- Born: 20 July 1860 Naples, Kingdom of the Two Sicilies
- Died: 15 January 1926 (aged 65) Naples, Italy

= Giambattista De Curtis =

Italian painter and poet (1860–1926)

Giambattista de Curtis (20 July 1860 - 15 January 1926) was an Italian painter and poet remembered today for his song lyrics.

==Biography==
Born into a noble family in Naples, de Curtis was the firstborn of the fresco painter Giuseppe de Curtis and his wife, Elisabetta Minnon, and was a great-grandson of composer Saverio Mercadante. He expressed his first interest in painting, which he learned from his father, and which he perfected to the point that he was called a "contemporary Salvator Rosa". He was a complete artist, writing poetry and theatrical works as well as verses for popular songs; he was also a sculptor. His love for Neapolitan song led him to collaborate with composer Vincenzo Valente, at the time a lodger at the de Curtis family palace in corso Garibaldi. It was, in fact, Valente who in 1889 set to music his first song, "A Pacchianella"; the following year, he set another of de Curtis's texts, "Muglierema come fa?". "'I Pazziava" followed in 1890, and "Ninuccia" in 1894; "Tiempe Felice" came in 1895. De Curtis never stopped writing songs and poems; it seems, however, to have never been much more for him than a way to pass the time.

De Curtis felt a great love for Sorrento, where from 1891 until 1910 he passed six months of every year at the Grand Hotel of Guglielmo Tramontano, who was mayor at the time. There, in 1892, he met Carmela Maione, who would inspire his most famous song, "Duorme Carmè'". The daughter of a tenant farmer of Tramontano's, she lived in Fuorimura. Supposedly, the subject of the song came from a conversation the two had in the lobby of the hotel; de Curtis asked the girl what she usually did, and she responded, "Sleep". This inspired de Curtis to write a song, the refrain to which begins: Duorme Carmè:
‘o cchiù bello d’ ’a vita è ‘o ddurmì… [the best (most beautiful) thing in life is to sleep]
This was typical of his working style; when composing song lyrics he would often be inspired by some encounter or other that he had had. Indeed, de Curtis was by all accounts a curious and amiable man, and was rarely without a compliment for an attractive woman; he courted many, and would often dedicate his lyrics to them. Nevertheless, he did not wed until 1910, when, at the age of fifty and after nearly twenty years' engagement, he married Carolina Scognamiglio.
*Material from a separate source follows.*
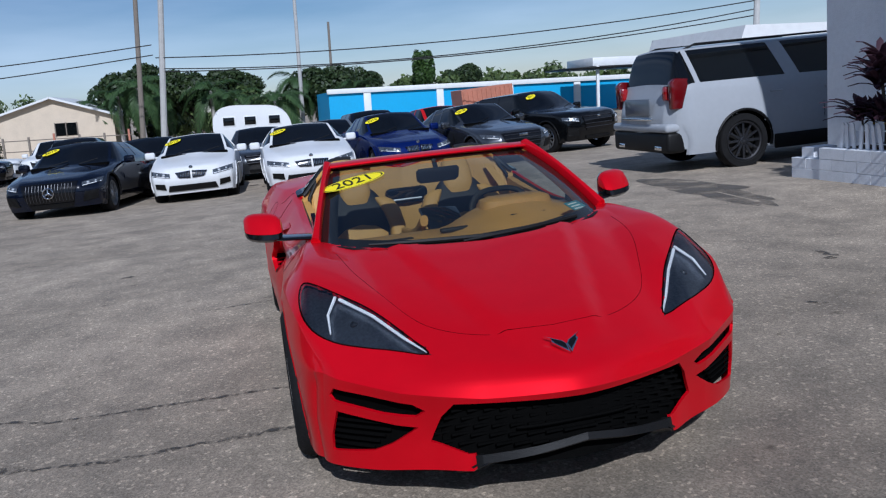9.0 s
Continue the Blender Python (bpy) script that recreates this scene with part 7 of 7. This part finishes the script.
crack([(-.19, 3.41), (-.26, 2.9), (-.30, 2.4), (-.42, 2.2), (-.45, 1.5), (-.48, .95), (-.5, .3)], .017, "dark crack across the asphalt beside the red car", 1)
crack([(-.84, 2.86), (-1.0, 2.3), (-1.09, 1.78), (-1.08, 1.3), (-1.07, .8)], .024, "wide dark crack across the asphalt beside the red car", 2)
crack([(1.62, 1.5), (1.65, 1.26), (1.66, 1.0), (1.70, .6)], .014, "short dark crack behind the front wheel line", 3)
crack([(.76, -1.55), (.74, -1.75), (.73, -2.0), (.70, -2.4)], .006, "hairline crack in front of the car", 4)
blot(-1.19, -1.16, .13, .09, "tar", "oil stain beside the front wheel", 5)
blot(-1.02, 2.30, .07, .05, "tar", "tar blob on a crack", 6)
blot(-.26, 2.88, .08, .05, "tar", "tar blob on a crack", 7)
blot(4.5, -4.55, 1.5, .42, "damp", "large damp patch on the asphalt", 8, -.1)
for i, (x, y, s) in enumerate([(.47, -3.22, .07), (-.19, -3.74, .06), (.78, -1.99, .05), (.34, -3.14, .05), (-.35, -3.58, .06), (-2.04, 2.33, .05), (-2.62, 1.2, .05), (2.2, -2.9, .06), (-3.0, 2.6, .07), (1.2, 3.2, .05), (-.6, -2.3, .04), (3.6, 2.3, .06), (-2.2, 3.8, .06), (2.6, 4.2, .07)]):
    blot(x, y, s * 1.3, s * .7, "tar", "small dark spot on the asphalt", 20 + i, i * .7, 24, .5)
crack([(-5.2, 6.6), (-5.0, 7.2), (-4.6, 7.6), (-4.5, 8.3)], .10, "damp drip trail in front of the white crossover", 9, "damp")


# ---------- unseen walls added to close the lot behind the camera and darken reflections ---
def closing_wall(name, c, size):
    w = thing(name, "plain grey-green wall added out of view", "wall", kind="structure")
    bm = bmesh.new()
    box(bm, c, size)
    part("wall_face", bm, M["closing"], w, smooth=False)


M["closing"] = surface("dull green-grey wall", (0.10, 0.11, 0.09), 0.85, spread=0.3, scale=0.4)
closing_wall("wall_west", (-27, 0, 2.2), (.5, 70, 5.0))
closing_wall("wall_far_south", (-4, -27, 2.2), (46, .5, 5.0))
Tramontano and de Curtis were great friends, and the mayor hired him to decorate some of the rooms of the hotel with his frescos; he also painted some canvases there, and wrote poetry and songs. Among these was the celebrated song "Torna a Surriento", supposedly born of a stay in 1902 by the prime minister of Italy, Giuseppe Zanardelli, at the hotel; Tramontano asked de Curtis and his brother, Ernesto, to write a song honoring the statesman. More recent research indicates that the song may merely have been reworked for the occasion; family papers indicate that the brothers deposited a copy with the Italian Society of Authors and Editors in 1894, eight years before they claimed to have written it.

The artistic association between the de Curtis brothers bore other fruit, as well, beginning in 1897 with the publication of "'A primma vota"; it continued even after Ernesto moved to the United States in 1920, after which the two continued their collaborations by mail. Among their other songs was "Amalia", published in 1902 and dedicated to Ernesto's new wife, Amalia Russo. In 1911 the brothers had another success, the song "Lucia Lucì (I' m'arricordo 'e te)".

De Curtis moved to the Vomero quarter in 1916, living in via Luca Giordano next door to the Villa Floridiana. He continued to compose, write and paint until his death in January 1926 from a progressive paralysis. Some days after his passing a letter from Ernesto reached his house. It read:Dear Giambattista, I enclose for you music for the song which you sent me last month; I hope it pleases you.